Originally posted on 20 June, 2015
If you haven’t seen or heard of the recent internet sensation that is Kung Fury, then I urge you to get on Youtube right this instant and check it out. But really, do yourself a favour and go watch it now. Even if you’ve already seen it, you can only make your day better by watching it again. Released on May 28th Kung Fury is a wacky 80s inspired comedy short made by Swedish director David Sandberg. Garnering over 16 million views since its release, this crazy love letter to everything tacky and 80s has blown up on the internet in a huge way. Originally released online as a spoof trailer featuring the short’s creator, it rapidly became a crowdfunding phenomenon, raising $640,000 on Kickstarter in order to make an extended version of it, and even managing to recruit David Hasselhoff as a supporter and collaborator on the film. Getting its debut in the Directors’ Fortnight section at the 2015 Cannes Film Festival, the creators decided soon after to release their crazy nod to nostalgia on Youtube, allowing the world to marvel at this thirty minute masterpiece for free.
Taking place in 1985, the film revolves around Miami-based police detective Kung Fury who is struck by lightning and bitten by a cobra whilst trying to defend his partner in a street fight. Instead of dying, this series of events gives Kung Fury incredible kung fu powers, powers that are called upon in order to defeat the infamous martial-arts master Adolf Hitler (yes, that same one) who has managed to travel forwards in time and is wreaking havoc throughout the city. In order to defeat Hitler, a.k.a. “Kung Führer”, Kung Fury must travel back in time and, with the help of his misfit band of jaw-droppingly awesome sidekicks, stop Hitler’s evil plans before they destroy the world.
Giving a bare-bones synopsis of Kung Fury really doesn’t do the film justice, as it is the amazing craftsmanship and animation that really need to be seen to be fully appreciated and in order to understand just what a labour of love this project really is. More than just a gimmick, Kung Fury is an example of self-acknowledged, B-movie cheesiness, which wholeheartedly embraces its “so-bad-it’s-amazing” label. With characters including a Triceratops police detective, an abs-for-days Thor, and a Viking babe called Barbarianna, Kung Fury is not only nostalgia porn, but also a tender and loving homage to 80s action brilliance with static VHS breaks and an appearance by David Hasselhoff to boot.
This nod to the 1980s seems to be a recurring and popular source of inspiration for movie-makers and directors of late, seen not only with the release of Steven Kostanski’s Manborg back in 2011, a low-budget, garishly animated sci-fi short, but also with the excitement surrounding the release of Turbo Kid later this year which looks like an insane cross between The Goonies, Mad Max, and a Fallout film. Whether it’s the inclusion of a Nintendo Power Glove, or cheesy neon special effects, or even a satisfyingly cringe-worthy catchphrase, the 80s in all its magnificent over-the-top glory seems to be alive and kicking in the public’s consciousness. Indeed, this craving for more 80s madness is further seen with the release of the Poltergeist remake last month, and the announcements that Wargames (1983), Police Academy (1984), and Overboard (1987), amongst others, are all under discussion to be remade in the next few years.

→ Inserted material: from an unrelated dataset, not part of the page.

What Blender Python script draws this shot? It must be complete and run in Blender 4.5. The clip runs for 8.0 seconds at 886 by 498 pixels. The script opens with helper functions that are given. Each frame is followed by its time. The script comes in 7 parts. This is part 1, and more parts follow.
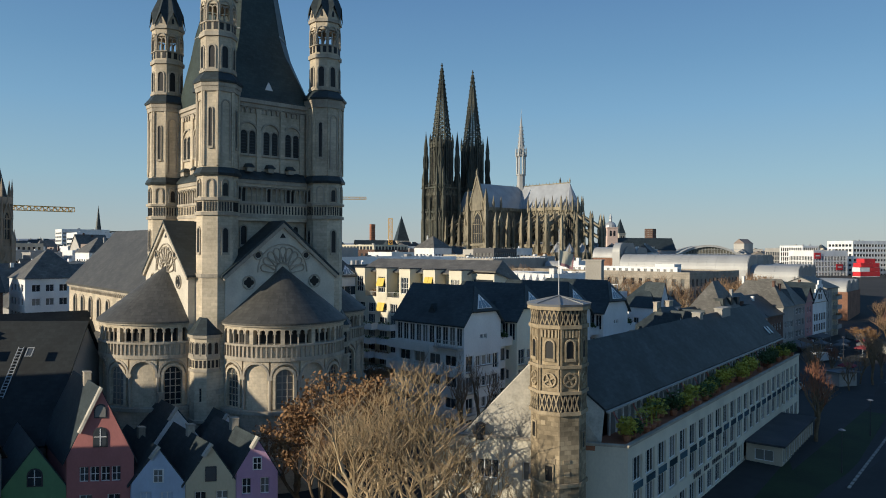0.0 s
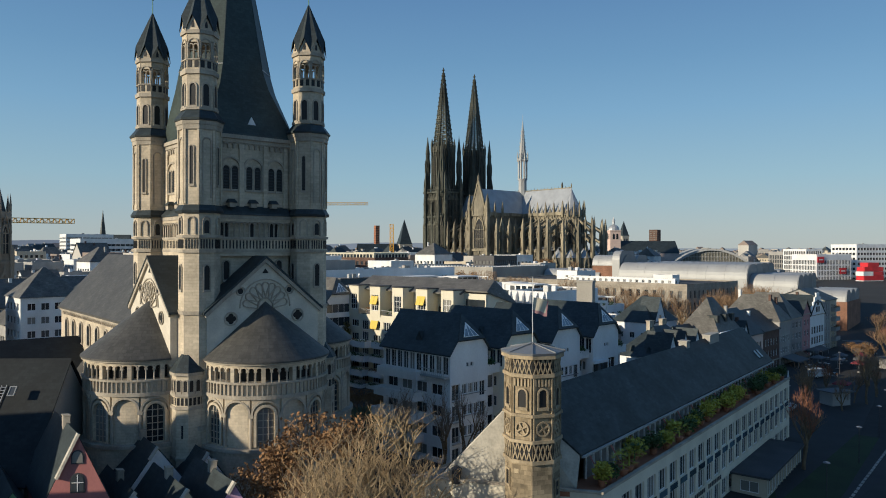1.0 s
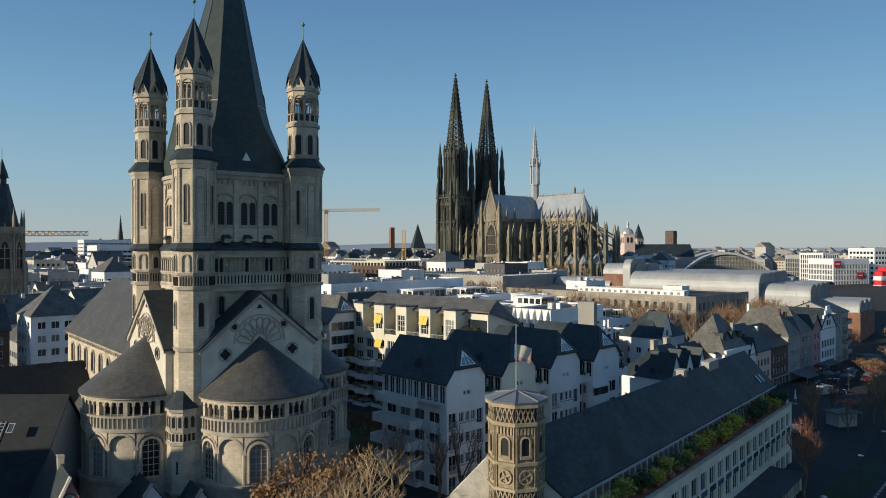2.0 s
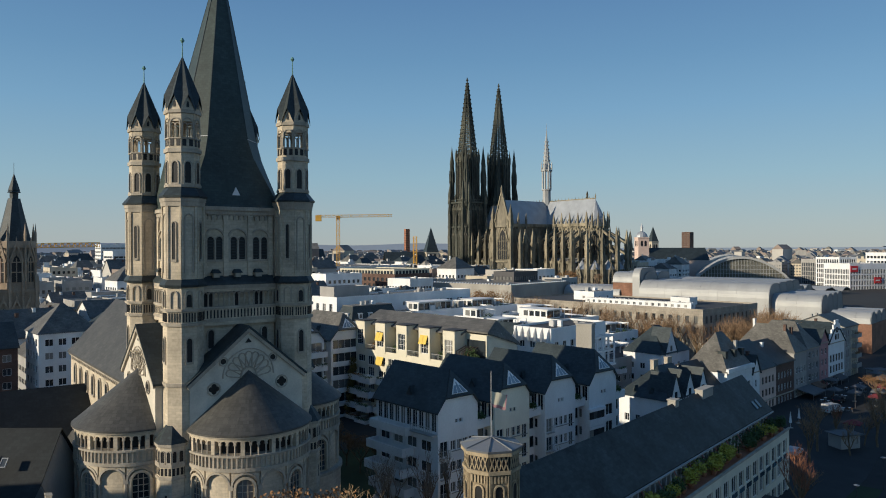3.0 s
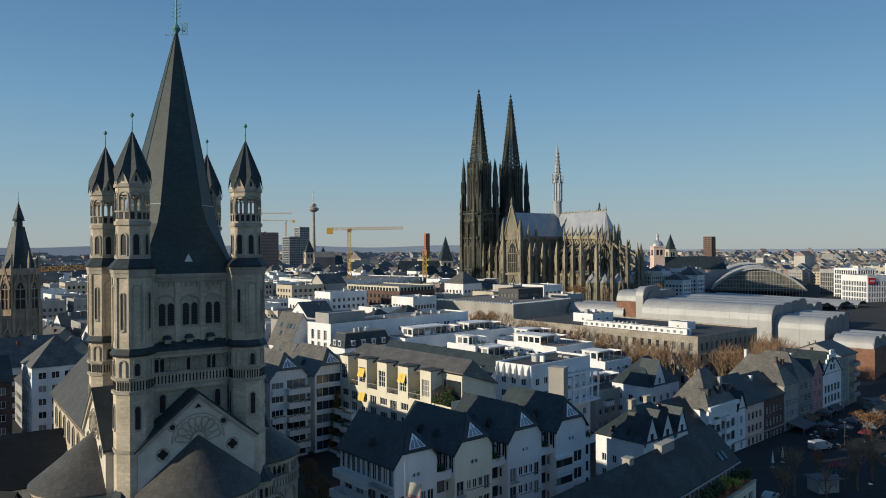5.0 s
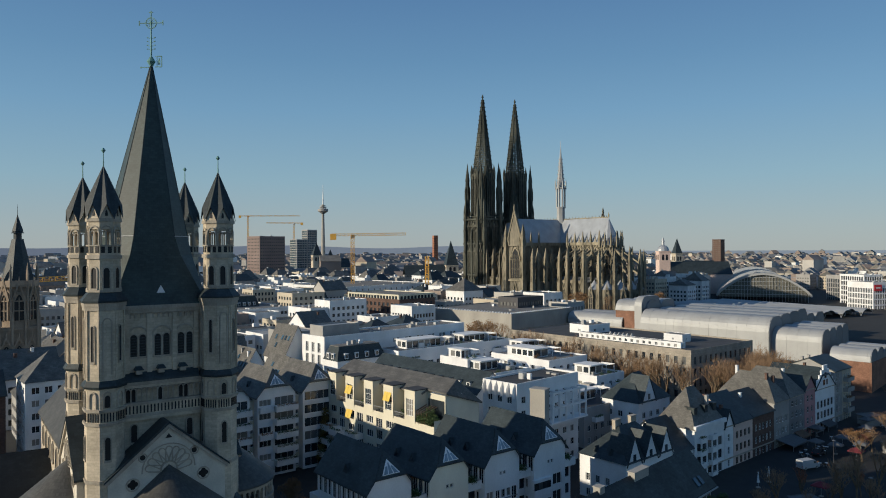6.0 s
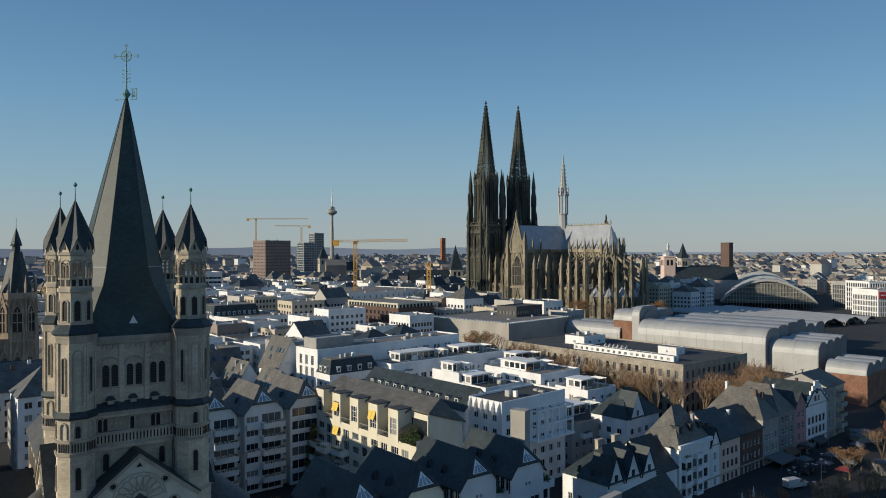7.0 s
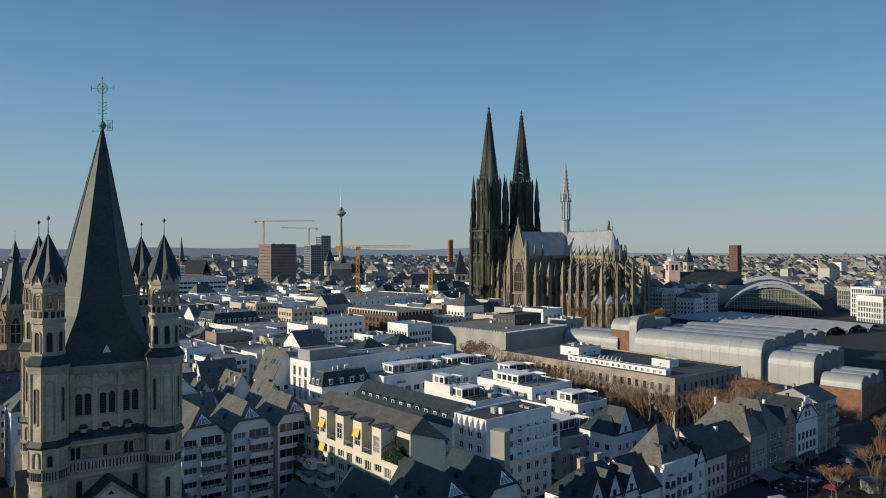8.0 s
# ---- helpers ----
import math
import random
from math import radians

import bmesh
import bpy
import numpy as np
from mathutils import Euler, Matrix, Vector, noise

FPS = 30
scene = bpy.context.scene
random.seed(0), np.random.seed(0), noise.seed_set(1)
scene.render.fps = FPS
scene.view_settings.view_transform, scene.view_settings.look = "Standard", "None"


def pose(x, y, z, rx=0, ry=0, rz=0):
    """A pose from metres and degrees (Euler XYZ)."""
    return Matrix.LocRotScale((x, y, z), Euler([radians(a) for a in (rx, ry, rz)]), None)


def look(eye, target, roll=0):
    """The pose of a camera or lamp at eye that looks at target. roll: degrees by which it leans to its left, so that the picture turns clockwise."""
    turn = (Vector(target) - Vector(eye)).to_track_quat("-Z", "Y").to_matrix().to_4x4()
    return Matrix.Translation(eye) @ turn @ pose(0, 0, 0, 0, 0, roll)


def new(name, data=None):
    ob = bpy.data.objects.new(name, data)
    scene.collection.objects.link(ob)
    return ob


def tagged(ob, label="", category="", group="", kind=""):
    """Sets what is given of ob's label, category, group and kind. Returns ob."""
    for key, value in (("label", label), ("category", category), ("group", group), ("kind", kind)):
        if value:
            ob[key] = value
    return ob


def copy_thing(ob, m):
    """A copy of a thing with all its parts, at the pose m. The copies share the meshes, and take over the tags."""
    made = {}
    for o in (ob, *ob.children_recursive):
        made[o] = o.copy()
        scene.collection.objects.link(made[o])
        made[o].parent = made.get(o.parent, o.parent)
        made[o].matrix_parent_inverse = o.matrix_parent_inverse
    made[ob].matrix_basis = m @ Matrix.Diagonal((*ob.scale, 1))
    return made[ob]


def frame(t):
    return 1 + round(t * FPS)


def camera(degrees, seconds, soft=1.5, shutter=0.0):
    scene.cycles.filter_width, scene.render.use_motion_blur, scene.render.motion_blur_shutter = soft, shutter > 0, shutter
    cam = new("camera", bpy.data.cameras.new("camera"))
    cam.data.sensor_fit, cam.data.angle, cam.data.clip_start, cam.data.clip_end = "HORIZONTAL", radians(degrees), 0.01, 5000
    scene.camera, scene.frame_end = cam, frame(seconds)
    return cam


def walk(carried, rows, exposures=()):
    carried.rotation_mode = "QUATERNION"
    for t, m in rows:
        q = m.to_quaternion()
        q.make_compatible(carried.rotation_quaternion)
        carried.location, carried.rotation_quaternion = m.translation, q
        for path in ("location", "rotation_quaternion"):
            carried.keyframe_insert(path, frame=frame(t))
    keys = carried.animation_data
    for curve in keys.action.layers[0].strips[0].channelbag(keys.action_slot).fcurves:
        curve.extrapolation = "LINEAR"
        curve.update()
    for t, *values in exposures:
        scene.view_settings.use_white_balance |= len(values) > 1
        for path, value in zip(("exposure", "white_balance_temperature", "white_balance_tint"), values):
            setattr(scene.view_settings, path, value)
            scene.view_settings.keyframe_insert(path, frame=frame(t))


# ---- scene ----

You have to wonder if this 80s fad is simply a desperate attempt to claw back memories of a by-gone era, or whether it’s the post-millennial generation’s desire to live vicariously through neon leg-warmers and bad hair, but whatever the case may be, the 1980s are as hot as vintage Kelly Lebrock in a unitard right now, and it doesn’t look like the obsession with this decade will be going anywhere anytime soon.